Feb 3, 2010

news

From NYRblog---

Conspicuously absent from the debate, in France and in Britain, is any consideration of the Islamic veil’s historic dimensions. It seems clear from earliest sources that the first Muslim women went about unveiled; and some of Muhammad’s female followers fought courageously alongside his men. The custom of veiling appears to have developed later as a reaction to the institution of slavery. As the Islamic state expanded, a growing flood of slaves were captured as booty, and sold in the slave markets. Many of these were young women who were incorporated into Muslim households as concubines. Slave women were required to expose the head, arms, legs, and upper parts of the chest, and to enhance their value slave merchants ensured that they were well versed in singing, dancing, music and poetry—necessary skills for the arts of seduction and love.

In the face of this challenge the supposedly respectable women retreated into the sanctity of the home.
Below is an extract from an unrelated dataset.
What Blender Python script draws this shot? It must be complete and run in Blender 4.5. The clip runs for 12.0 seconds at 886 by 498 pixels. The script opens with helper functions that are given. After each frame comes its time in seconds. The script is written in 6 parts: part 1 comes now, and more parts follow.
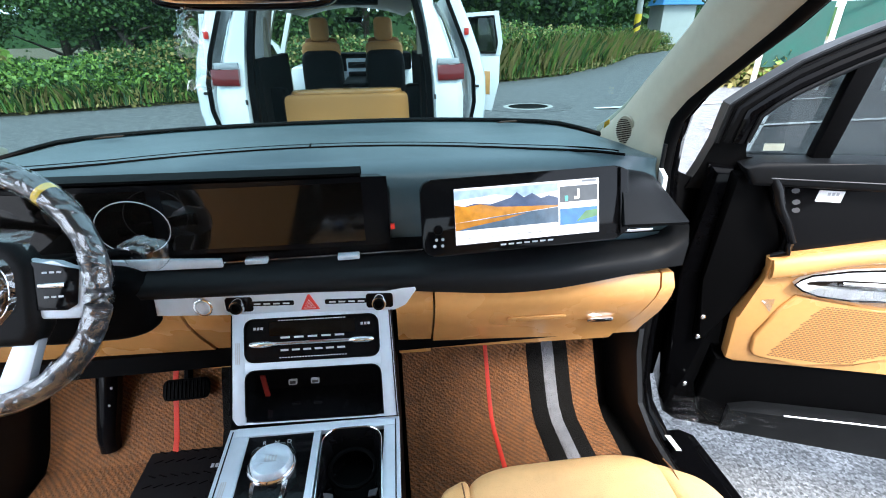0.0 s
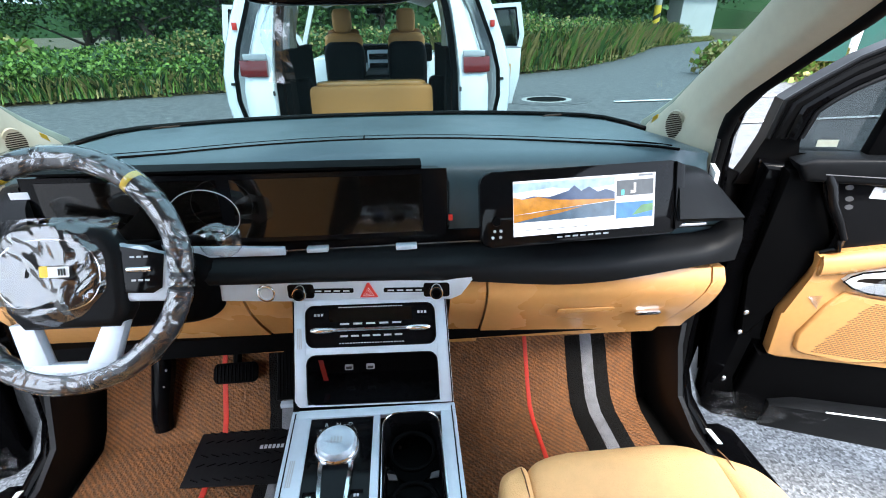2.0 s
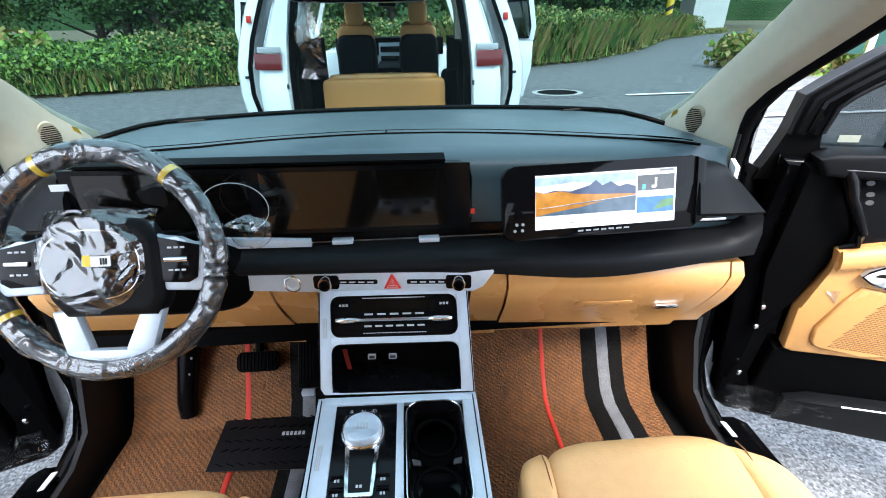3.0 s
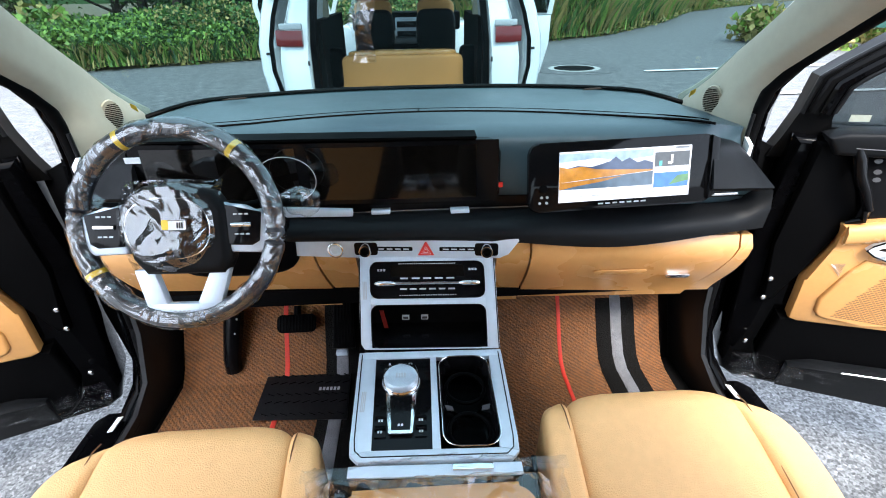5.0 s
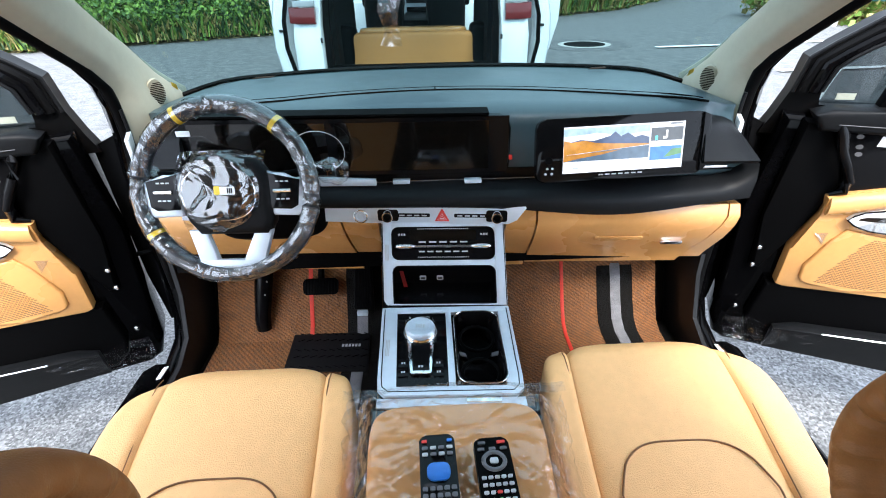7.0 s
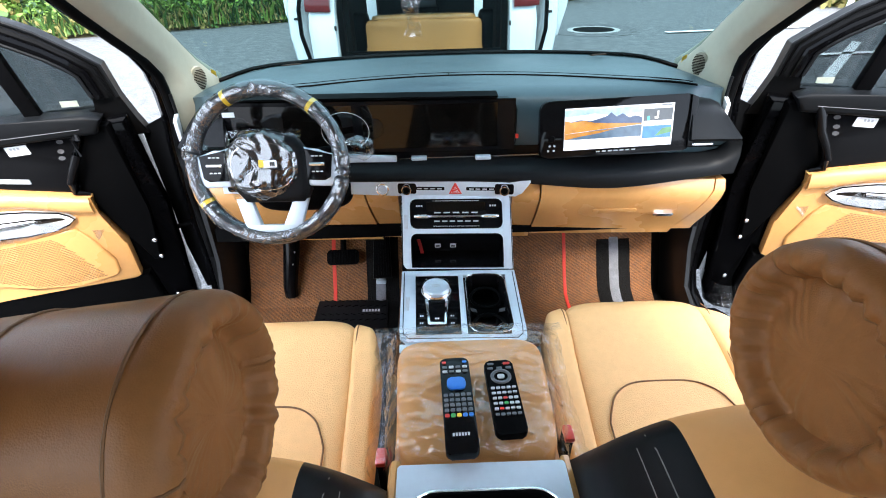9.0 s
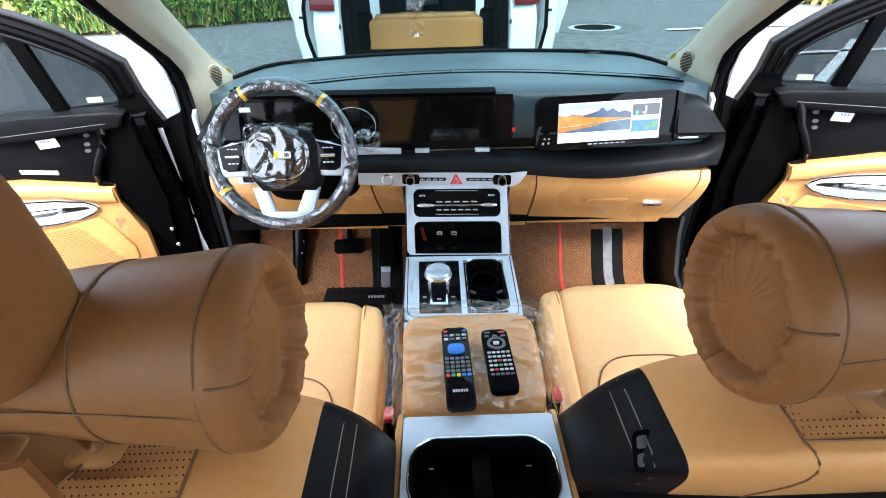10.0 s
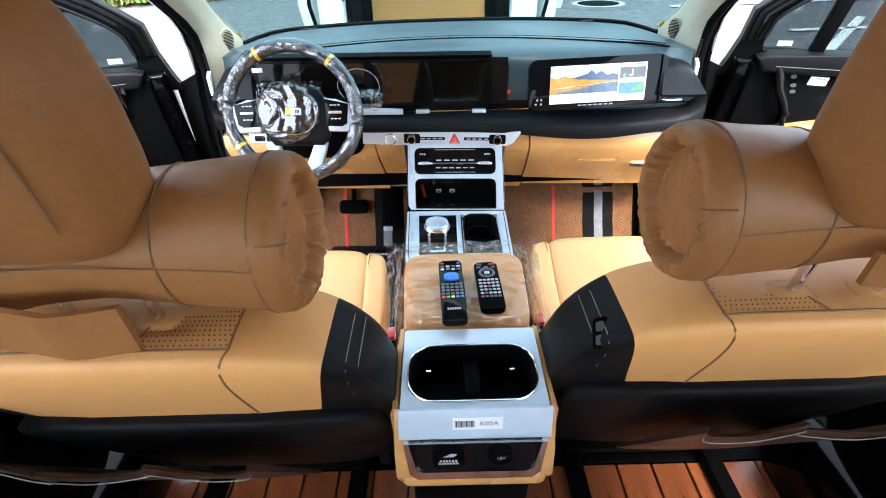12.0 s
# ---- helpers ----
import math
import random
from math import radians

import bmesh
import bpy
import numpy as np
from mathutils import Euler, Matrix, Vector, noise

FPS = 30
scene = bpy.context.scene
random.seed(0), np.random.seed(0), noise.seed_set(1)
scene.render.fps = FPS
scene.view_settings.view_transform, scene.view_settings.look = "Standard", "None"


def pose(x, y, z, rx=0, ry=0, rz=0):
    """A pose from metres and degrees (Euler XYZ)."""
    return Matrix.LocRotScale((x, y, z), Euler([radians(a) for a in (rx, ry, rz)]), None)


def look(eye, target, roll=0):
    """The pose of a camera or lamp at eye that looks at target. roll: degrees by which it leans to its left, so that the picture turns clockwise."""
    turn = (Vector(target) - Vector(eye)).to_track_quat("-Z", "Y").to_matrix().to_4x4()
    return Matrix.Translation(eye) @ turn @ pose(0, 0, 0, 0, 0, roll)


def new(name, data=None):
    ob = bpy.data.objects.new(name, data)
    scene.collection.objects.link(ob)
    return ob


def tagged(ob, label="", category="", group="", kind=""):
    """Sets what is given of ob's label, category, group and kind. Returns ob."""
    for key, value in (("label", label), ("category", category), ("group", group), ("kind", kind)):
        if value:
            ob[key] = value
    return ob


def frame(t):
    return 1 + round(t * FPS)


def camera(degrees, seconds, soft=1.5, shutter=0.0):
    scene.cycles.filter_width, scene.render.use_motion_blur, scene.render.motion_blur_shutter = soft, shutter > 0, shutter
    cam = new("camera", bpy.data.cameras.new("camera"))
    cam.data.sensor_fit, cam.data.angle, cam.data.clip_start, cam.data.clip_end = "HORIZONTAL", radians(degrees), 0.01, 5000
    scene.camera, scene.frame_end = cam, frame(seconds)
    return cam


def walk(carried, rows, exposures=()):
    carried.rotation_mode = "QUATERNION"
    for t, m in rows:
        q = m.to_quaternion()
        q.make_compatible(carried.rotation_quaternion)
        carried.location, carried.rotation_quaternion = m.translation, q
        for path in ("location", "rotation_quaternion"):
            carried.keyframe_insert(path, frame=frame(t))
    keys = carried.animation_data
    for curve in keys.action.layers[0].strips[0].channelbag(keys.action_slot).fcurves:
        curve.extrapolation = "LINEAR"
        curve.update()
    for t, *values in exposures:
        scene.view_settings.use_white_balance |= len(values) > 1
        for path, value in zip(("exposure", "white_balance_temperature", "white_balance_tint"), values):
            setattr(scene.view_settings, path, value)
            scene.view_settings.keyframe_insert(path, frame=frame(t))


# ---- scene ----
cam = camera(88.5, 12.0, soft=1.0)
PATH = [
    (0, (0.168, -0.036, 1.379), (0.383, 1.757, 0.519), -0.9),
    (0.5, (0.145, -0.037, 1.382), (0.353, 1.754, 0.515), -0.7),
    (1, (0.125, -0.039, 1.385), (0.321, 1.749, 0.511), -0.7),
    (1.5, (0.098, -0.04, 1.385), (0.279, 1.746, 0.503), -0.7),
    (2, (0.076, -0.044, 1.385), (0.242, 1.741, 0.497), -0.7),
    (2.5, (0.061, -0.048, 1.387), (0.209, 1.733, 0.489), -0.8),
    (3, (0.045, -0.058, 1.392), (0.176, 1.717, 0.479), -0.8),
    (5, (-0.002, -0.14, 1.417), (0.076, 1.592, 0.42), -1.0),
    (5.5, (-0.008, -0.165, 1.42), (0.061, 1.555, 0.402), -1.0),
    (6, (-0.014, -0.196, 1.43), (0.046, 1.514, 0.394), -1.0),
    (6.5, (-0.024, -0.225, 1.438), (0.03, 1.473, 0.382), -1.1),
    (7, (-0.027, -0.253, 1.447), (0.019, 1.433, 0.372), -1.2),
    (8.8, (-0.048, -0.385, 1.473), (-0.03, 1.283, 0.37), -1.4),
    (9, (-0.047, -0.396, 1.478), (-0.036, 1.263, 0.36), -1.7),
    (9.5, (-0.045, -0.437, 1.49), (-0.038, 1.219, 0.367), -1.8),
    (10, (-0.048, -0.484, 1.498), (-0.045, 1.169, 0.373), -1.8),
    (10.5, (-0.045, -0.528, 1.505), (-0.045, 1.12, 0.372), -1.7),
    (11, (-0.041, -0.565, 1.506), (-0.047, 1.074, 0.36), -1.8),
    (11.5, (-0.04, -0.596, 1.497), (-0.046, 1.028, 0.33), -1.7),
    (12, (-0.042, -0.619, 1.487), (-0.047, 0.988, 0.297), -1.6),
]
EXPOSURES = [(0.0, 2.38), (3.0, 2.36), (5.0, 2.32), (7.0, 2.36), (9.0, 2.53), (10.5, 2.70), (12.0, 2.86)]
walk(cam, [(t, look(eye, target, roll)) for t, eye, target, roll in PATH], EXPOSURES)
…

By the twelfth century Fakhr al-Din al-Razi (1149-1209), one of the most renowned and influential of Quranic commentators was arguing that “a free woman’s entire body is a shameful nakedness in itself” and must be fully covered. Razi’s reasoning was commercial: Quranic writings on modesty did not apply to slaves because they were items of property whose purchase or sale required “an investigative and careful inspection.”

The long-term social consequences are hardly surprising, given that in parts of the Muslim world slavery was only formally abolished in the middle of the last century. Veiling and sexual apartheid, though not universal, became the hallmark of urban Muslim societies from Indonesia to Morocco. With colonial administrators regarding female seclusion as barriers to the “civilizing mission” of empire, wearing the veil inevitably became a form of resistance to foreign conquest. In the West, its symbolic charge is far from being depleted. It may justly be regarded as a symbol of patriarchal oppression, but like punk and other urban styles, it can also mean a deliberate rejection of the current cultural norms imposed on women of every age, shape, appearance and size.